I've spent a little bit of time on our tessellator again. It seems that every time I do that another problem pops up. It's such a trivial algorithm that it's starting to become irritating. I'm getting more and more motivated to write a paper about it. There's a number of very fundamental issues here.
In the basic case, meaning simple polygons, tessellation is trivial and there are papers describing techniques to do in linear time like this or this. The problem is that most polygons that we currently decompose are not simple. Self-intersecting polygons with holes are very common and that's where most of our algorithms falls apart.
There are two papers describing handling such complex polygons: An implementation of a Near-Linear Polygon Triangulation Algorithm for General Polygons and
FIST: Fast Industrial-Strength Triangulation of Polygons. The detail that is usually not mentioned is that handling self-intersecting polygons in those algorithms has severe effects on their complexity (from nearly-linear to n^2*log*n).
Which leads to trivial conclusion #1: if tessellation of simple polygons is almost linear then would it be faster to unwind complex polygons and tessellate created this way simple polygons rather than tessellate directly one complex polygon. The only challenging aspect of unwinding polygons is finding the points where the polygon self-intersects. As a side-effect we venture into a lot better researched part of computational geometry - segment intersections. We can apply Bentley&Ottmann algorithm between the edges of a polygon and mix it with any of the snap-rounding techniques to try to handle precision problems.
Now this operates in nlogn but the catch is that when rendering large number of simple non-self-intersecting shapes we do a whole lot of work for absolutely nothing.
That in turn leads to conclusion #2: when rendering large amounts of simple primitives our fancy tessellation algorithm falls apart because it does a lot of work for absolutely nothing. Algorithmically there's nothing one can do here, you have to have a little bit of higher-level knowledge that can help you figure out whether the following primitive to be rendered is simple or not.

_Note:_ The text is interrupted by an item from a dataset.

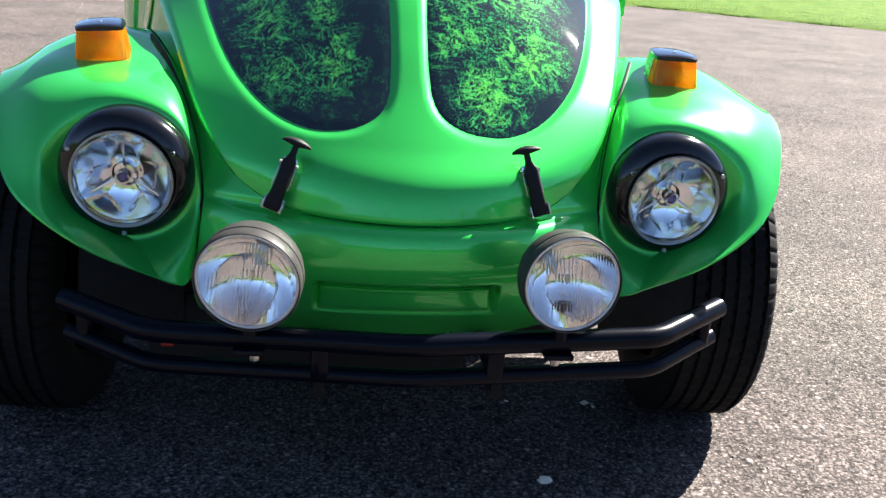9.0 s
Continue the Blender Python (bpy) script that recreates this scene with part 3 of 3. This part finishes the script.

And now my latest thorn: when rendering complex polygons we generate a lot of trapezoids (due to the fact that almost every vertex forces generation) which after rasterization all fit within one scanline (happens very often when rendering on a big viewport mapped to a small window). So when the server is rasterizing those trapezoids it does a lot of work for nothing. The horizontal red spans in the following image show trapezoids which visually won't add anything to the rendering (after rasterization of them that is).
I'm still a little bit torn as to at which step should merging of those trapezoids actually happen.